When geofoam is used to widen an embankment, generally the existing embankment is sloped and stepped so that the EPS blocks can be placed AND the existing slope is generally stable under its own configuration. Geofoam is a good application if widening using earth materials would cause instability.
 
Bushel3:
The allowable bearing pressure is limited by the geotechnical engineer to 2500 psf and the wall goes up to 45.33 ft. So you can imagine. My first trials were in the vicinity of 7000 psf

You are right about the wedge behind the geofoam. For that reason we are planning to step the geofoam on a 2h:1v.

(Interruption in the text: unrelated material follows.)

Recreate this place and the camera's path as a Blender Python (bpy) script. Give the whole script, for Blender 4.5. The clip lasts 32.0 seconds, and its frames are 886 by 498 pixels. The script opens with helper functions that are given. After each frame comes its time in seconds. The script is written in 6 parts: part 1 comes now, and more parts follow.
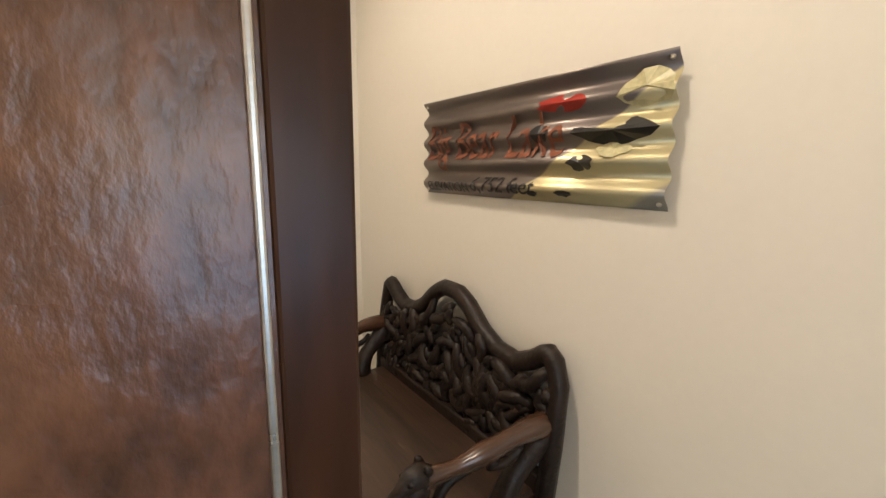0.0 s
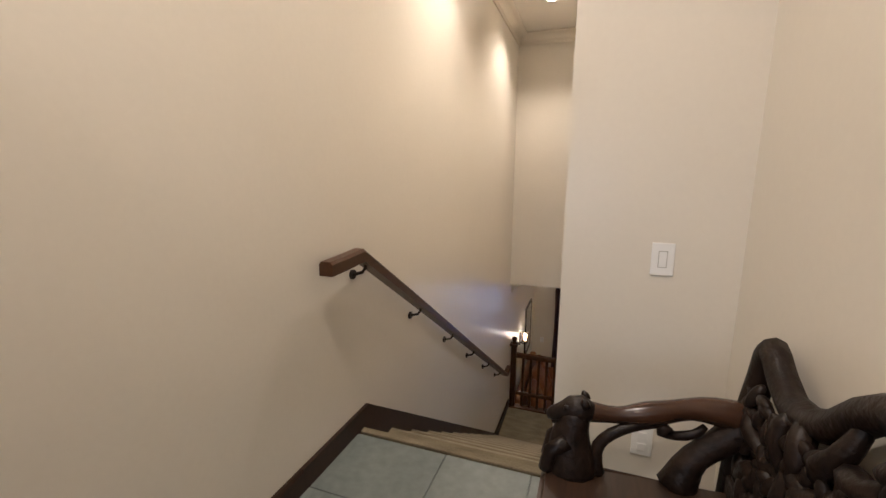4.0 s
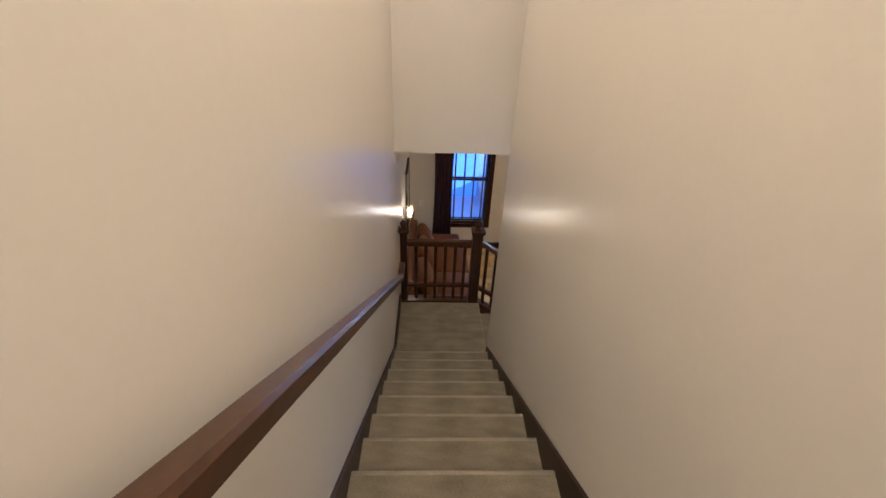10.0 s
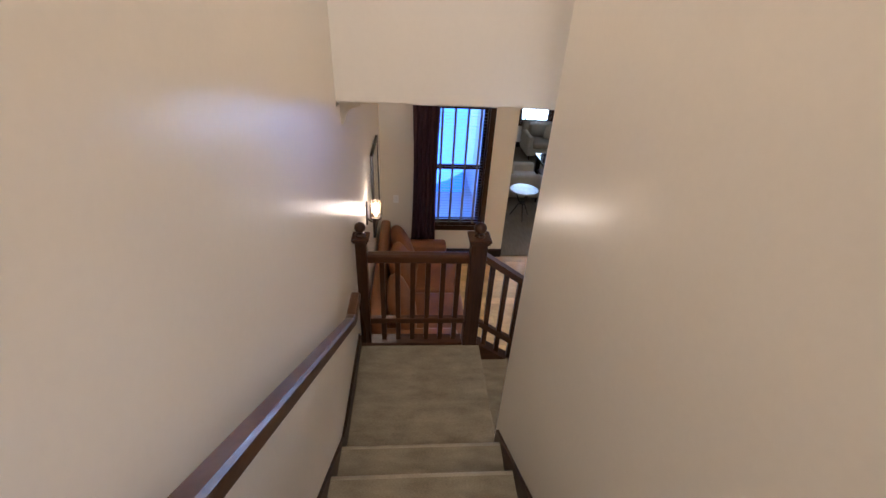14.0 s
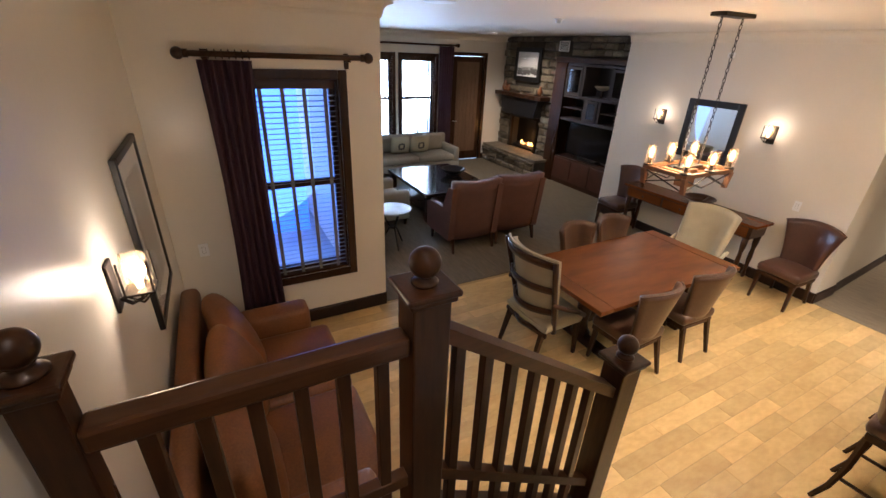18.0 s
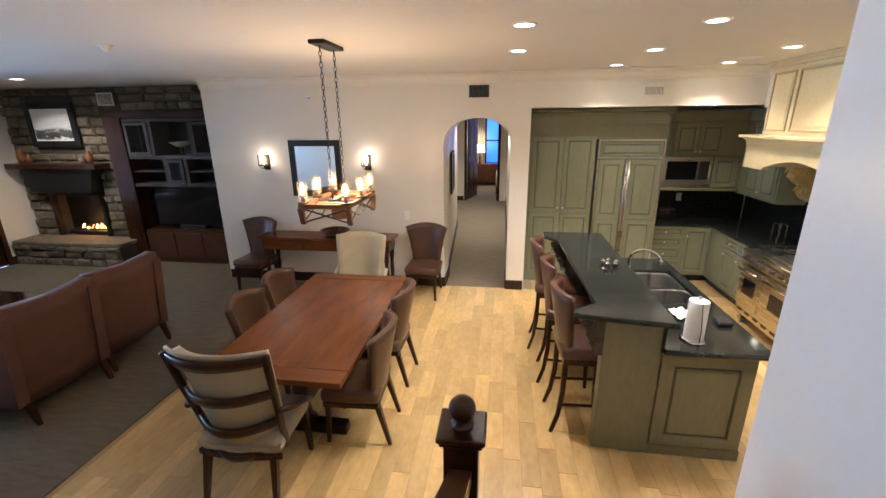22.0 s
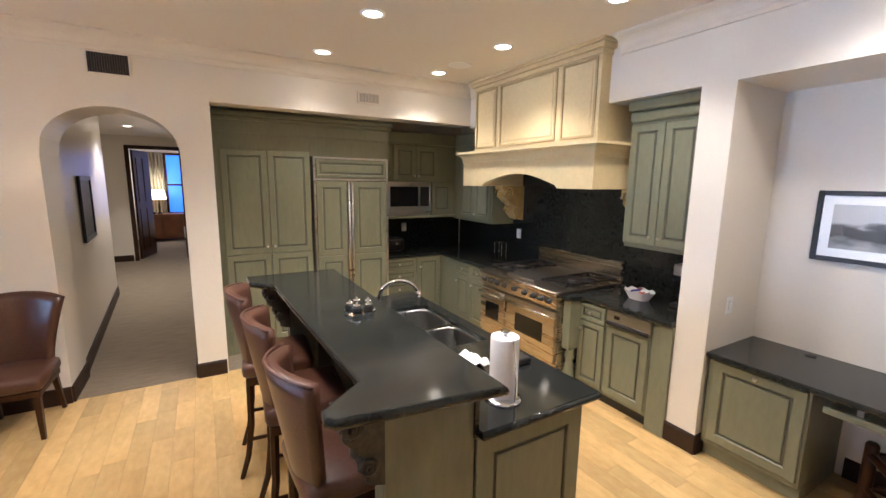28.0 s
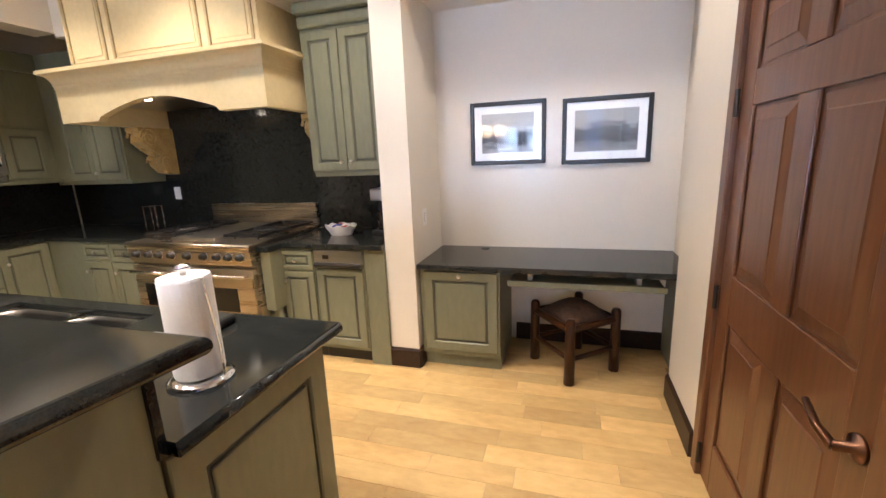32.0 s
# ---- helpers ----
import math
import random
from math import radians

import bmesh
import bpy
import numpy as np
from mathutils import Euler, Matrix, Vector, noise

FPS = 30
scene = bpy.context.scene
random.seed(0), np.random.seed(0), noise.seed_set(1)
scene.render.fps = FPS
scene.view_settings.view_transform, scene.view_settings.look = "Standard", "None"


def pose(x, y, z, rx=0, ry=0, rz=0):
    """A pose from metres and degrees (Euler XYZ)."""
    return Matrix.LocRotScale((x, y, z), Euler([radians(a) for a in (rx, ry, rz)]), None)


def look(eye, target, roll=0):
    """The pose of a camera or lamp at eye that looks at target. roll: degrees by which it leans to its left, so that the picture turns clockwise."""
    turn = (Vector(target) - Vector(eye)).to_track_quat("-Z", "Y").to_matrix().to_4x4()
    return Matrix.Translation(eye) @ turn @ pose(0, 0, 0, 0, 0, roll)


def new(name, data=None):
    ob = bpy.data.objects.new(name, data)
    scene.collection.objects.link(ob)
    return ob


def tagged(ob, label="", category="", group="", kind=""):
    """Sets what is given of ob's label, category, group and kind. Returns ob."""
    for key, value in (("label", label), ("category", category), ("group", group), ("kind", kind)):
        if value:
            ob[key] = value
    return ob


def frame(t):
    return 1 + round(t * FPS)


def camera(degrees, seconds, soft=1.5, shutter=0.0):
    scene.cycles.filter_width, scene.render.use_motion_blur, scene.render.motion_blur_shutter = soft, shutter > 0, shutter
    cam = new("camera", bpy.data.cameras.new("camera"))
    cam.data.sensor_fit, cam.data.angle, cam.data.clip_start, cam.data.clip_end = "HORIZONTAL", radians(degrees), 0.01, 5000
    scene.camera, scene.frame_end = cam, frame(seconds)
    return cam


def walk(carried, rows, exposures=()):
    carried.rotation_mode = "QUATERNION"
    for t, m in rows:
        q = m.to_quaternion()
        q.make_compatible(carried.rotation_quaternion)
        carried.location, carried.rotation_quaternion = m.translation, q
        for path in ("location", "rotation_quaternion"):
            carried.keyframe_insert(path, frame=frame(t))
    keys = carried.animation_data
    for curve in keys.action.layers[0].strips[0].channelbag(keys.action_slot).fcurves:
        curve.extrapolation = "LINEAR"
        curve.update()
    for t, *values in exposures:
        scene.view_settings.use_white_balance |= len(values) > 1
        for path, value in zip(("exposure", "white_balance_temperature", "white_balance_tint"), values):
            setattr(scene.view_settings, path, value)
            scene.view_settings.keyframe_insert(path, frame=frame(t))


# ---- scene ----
cam = camera(93.8, 32.0)
PATH = [
    (0, (1.241, 0.746, 4.698), (2.388, 2.344, 4.337), 0.8),
    (0.5, (1.338, 0.85, 4.668), (2.397, 2.529, 4.425), 1.2),
    (1, (1.378, 0.941, 4.656), (2.251, 2.728, 4.443), 0.9),
    (1.5, (1.389, 1.097, 4.671), (2.065, 2.971, 4.499), 0.7),
    (2, (1.461, 1.212, 4.718), (1.83, 3.175, 4.615), 1.5),
    (2.5, (1.592, 1.261, 4.745), (1.603, 3.261, 4.747), 3.6),
    (3, (1.65, 1.333, 4.819), (1.53, 3.328, 4.87), 3.2),
    (3.5, (1.672, 1.369, 4.733), (1.298, 3.332, 4.643), 2.7),
    (4, (1.741, 1.301, 4.589), (1.079, 3.155, 4.24), 0.4),
    (4.5, (1.752, 1.251, 4.48), (0.949, 3.02, 4.006), -0.5),
    (6.5, (1.615, 1.337, 4.469), (0.892, 3.151, 4.037), -0.0),
    (7, (1.545, 1.434, 4.446), (0.941, 3.249, 3.862), 0.1),
    (7.5, (1.412, 1.644, 4.433), (1.071, 3.49, 3.741), 1.1),
    (8, (1.279, 1.905, 4.447), (1.041, 3.764, 3.75), -4.7),
    (8.5, (1.124, 2.216, 4.441), (1.002, 4.099, 3.779), -1.9),
    (9, (1.02, 2.514, 4.489), (1.172, 4.294, 3.589), 2.6),
    (9.5, (1.029, 2.912, 4.408), (1.173, 4.629, 3.393), 4.1),
    (10, (1.032, 3.149, 4.421), (1.104, 4.847, 3.366), 2.2),
    (10.5, (1.037, 3.316, 4.391), (1.088, 4.913, 3.187), 2.6),
    (11, (1.08, 3.548, 4.315), (1.128, 5.184, 3.166), 4.1),
    (11.5, (1.121, 3.741, 4.247), (1.282, 5.302, 3.006), 3.8),
    (12, (1.065, 3.947, 4.062), (1.219, 5.521, 2.838), 0.8),
    (12.5, (1.092, 4.168, 3.939), (1.149, 5.826, 2.821), 4.5),
    (13, (1.124, 4.338, 3.88), (1.257, 5.976, 2.738), 3.1),
    (13.5, (1.075, 4.567, 3.692), (1.31, 6.166, 2.513), 6.3),
    (14, (1.112, 4.785, 3.565), (1.265, 6.48, 2.515), 3.2),
    (14.5, (1.129, 4.959, 3.486), (1.301, 6.601, 2.359), 3.8),
    (16.5, (1.096, 6.117, 2.886), (1.549, 7.781, 1.875), 5.4),
    (17, (1.131, 6.283, 2.793), (1.701, 7.969, 1.882), 6.4),
    (17.5, (1.152, 6.41, 2.699), (1.867, 8.094, 1.892), 1.2),
    (18, (1.164, 6.544, 2.626), (2.03, 8.124, 1.758), 2.5),
    (18.5, (1.252, 6.671, 2.536), (2.22, 8.273, 1.832), 2.3),
    (19, (1.253, 6.738, 2.518), (2.135, 8.367, 1.765), 1.5),
    (19.5, (1.253, 6.865, 2.445), (2.256, 8.466, 1.788), 1.5),
    (20, (1.287, 7.056, 2.357), (2.552, 8.482, 1.751), -0.4),
    (20.5, (1.321, 7.22, 2.369), (2.789, 8.487, 1.88), -0.2),
    (21, (1.373, 7.304, 2.379), (3.066, 8.226, 1.848), -0.4),
    (21.5, (1.445, 7.374, 2.372), (3.297, 7.865, 1.799), 0.1),
    (22, (1.474, 7.391, 2.377), (3.366, 7.662, 1.788), -0.6),
    (22.5, (1.564, 7.351, 2.367), (3.461, 7.397, 1.735), -0.5),
    (23, (1.73, 7.303, 2.341), (3.638, 7.258, 1.744), 1.0),
    (23.5, (1.923, 7.241, 2.326), (3.801, 6.93, 1.713), 3.0),
    (24, (2.054, 7.243, 2.304), (3.891, 6.734, 1.701), 3.4),
    (24.5, (2.233, 7.218, 2.208), (4.123, 6.8, 1.708), 2.2),
    (25, (2.384, 7.17, 2.139), (4.198, 6.54, 1.578), 2.1),
    (25.5, (2.555, 7.155, 2.037), (4.339, 6.331, 1.665), 1.5),
    (27.5, (2.886, 7.119, 1.864), (4.653, 6.25, 1.514), 0.8),
    (28, (2.908, 7.155, 1.866), (4.615, 6.164, 1.544), 0.8),
    (28.5, (2.955, 7.137, 1.838), (4.646, 6.121, 1.51), -0.0),
    (29, (3.024, 7.041, 1.75), (4.761, 6.081, 1.503), -1.9),
    (29.5, (3.077, 6.953, 1.69), (4.76, 5.911, 1.403), -1.6),
    (30, (3.077, 6.985, 1.68), (4.678, 5.841, 1.326), -1.2),
    (30.5, (3.098, 6.972, 1.597), (4.557, 5.694, 1.11), -1.3),
    (31, (3.162, 6.873, 1.492), (4.402, 5.374, 1.03), -1.7),
    (31.5, (3.228, 6.819, 1.448), (4.172, 5.114, 0.999), -1.6),
    (32, (3.323, 6.835, 1.47), (3.896, 4.97, 1.034), -2.3),
]
LEVELS = [(0, -0.3, 5900, 8), (1, 0.0, 5650, 11), (2, -0.3, 5650, 12), (3, -0.5, 5750, 12), (4, -0.45, 5700, 12), (4.5, -0.3, 5650, 12), (7, 0.0, 5600, 12), (8, 0.05, 5400, 12), (9, 0.05, 5550, 12), (10, 0.0, 5550, 12), (11, 0.1, 5550, 12), (12, 0.0, 5550, 12),
          (13, 0.15, 5500, 12), (14, 0.33, 5400, 15), (16.5, 0.65, 5700, 14), (17, 0.5, 5700, 15), (18, 0.1, 5900, 16), (19, 0.15, 5850, 15), (20, 0.15, 5850, 15), (21, 0.0, 6100, 14), (22, 0.15, 5450, 11), (23, 0.17, 6200, 12), (24, 0.0, 6600, 12), (25, -0.05, 7000, 14), (27, 0.0, 5450, 15), (28, 0.05, 5350, 15), (30, 0.05, 5500, 14), (31, 0.22, 5750, 15), (32, 0.17, 5700, 16)]
walk(cam, [(t, look(eye, target, roll)) for t, eye, target, roll in PATH], exposures=LEVELS)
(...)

To keep costs low we are planning to use A-2-4 and geogrid up to 14 ft. This will have a bearing pressure lower than 2500 psf. From there we will have the geofoam up to 3 ft below the finish grade. On top of the geofoam, a 4 in. concrete slab is proposed for protection and load distribution. The geofoam will start on top of the reinforced soil and start the stepping towards the retained zone on a 2h:1v slope which will start at the end of the reinforced zone.

Let me know your thoughs on this based on the added info here...
 
MSEdesign,

This is a good problem. I assume that ground modification is not an economical/possible option either?

I'm not sure I understand what the wall will look like. Will the first 14 feet of your wall have A-2-4 with geogrid and the remaining 31 feet be geogrid w/ a concrete cap?

I like what rochplayer said and he probably knows more about this than I do. He said "the geofoam became part of the facing and the reinforcing wasn't counted until it was within the soil." The best thing I can see is to use long geogrid to stabilize the embankment.

If you are not planning on running the geogrid into the soil embankment you need to do a global slope stability analysis on the soil embankment. (Even if you are using long geogrid a global stability analysis is advised.) The geofoam and blocks, (even if geogrid is used between the geofoam them,) will provide very little horizonal force. For calculations I would assume zero horizonal force. However they will provide erosion protection for your slope. If the slope is stable on its own, you are set. If the slope is not stable on its own, you may have to use a 2.5h-1.0v or something like that.

 
Just to clarify, the 31 ft will be divided on 27.66 ft of geofoam and 3 ft of soil and a slab of concrete directly over the geofoam. The geofoam will have grids every 32 inches and the grids will extend along the geofoam until it meets the slope. Only purpose for this is to stabilize the geofoam during a seismic event. That's why I was asking for parameters to model the analisis for seismic events.
 
MSEdesigns:

In my experience, Geofoam is an extremely expensive (>$125 per cubic yard) option which could be eliminated by use of ground improvment methods.

Some questions to ask your geotechnical engineer -
1. What is their allowable design based on? Settlement or ultimate capacity/SF?

2. If settlement, what type and magnitude of the settlement? Elastic or consolidation? 1-inch? 2-inches? More?

3. Is the settlement tolerance realistic? Is settlement being limited to 1-inch total beneath an MSE wall that is supporting a roadway or other forgiving structure? If so, that is overly conservative for a flexible wall.

4. Can a surcharge program be used to preinduce settlement and/or strength the bearing soil?

5. Can subgrade reinforcement be used to increase your bearing resistance? You are already looking to use geogrid in the retained soil.

6. Ground improvement could also be considered as bushel3 suggests. Geopiers, stone columns, CDF shafts, etc. could be used. These may give you a better "bang for your buck" than Geofoam.

Out of curiousity, what is the foundation subgrade like? Is the site level or on a slope?

As a re-read your post, it seems like there ought to be less expensive options that a 30+ foot geofoam wall.
 
It looks like our posts crossed - what is the driving force in the seismic case? There will be virtually no intertial force in the geofoam mass. The 2:1 backfill is like a 2:1 batter so Ka will be very low and delta Kae non-existant. It sounds to me like by going with geofoam the seismic analysis of the entire system needs to be redone.
 
Well rochplayer, the geotechnical guy will be asked some of those questions, rest assured on that. About the geometry, the wall will go over approximately 20 ft of select fill (A-2-4)and a 2h:1v slope in front of the wall. Wall embedment is kept to 5 ft and a 4.5 ft wide concrete leveling pad was proposed to spread the block facing weight and keep the pressure under 2500 psf. The slope is already built (on the first phase of the project) so no chances to reinforce the slope now.
Seismic acceleration coefficient is required to be 0.3 by the local building code.
About the geofoam cost, it is less expensive here. Actual cost is around $65 per cy for type I geofoam (about 1.1 pcf). We have a local producer here at the island (Puerto Rico).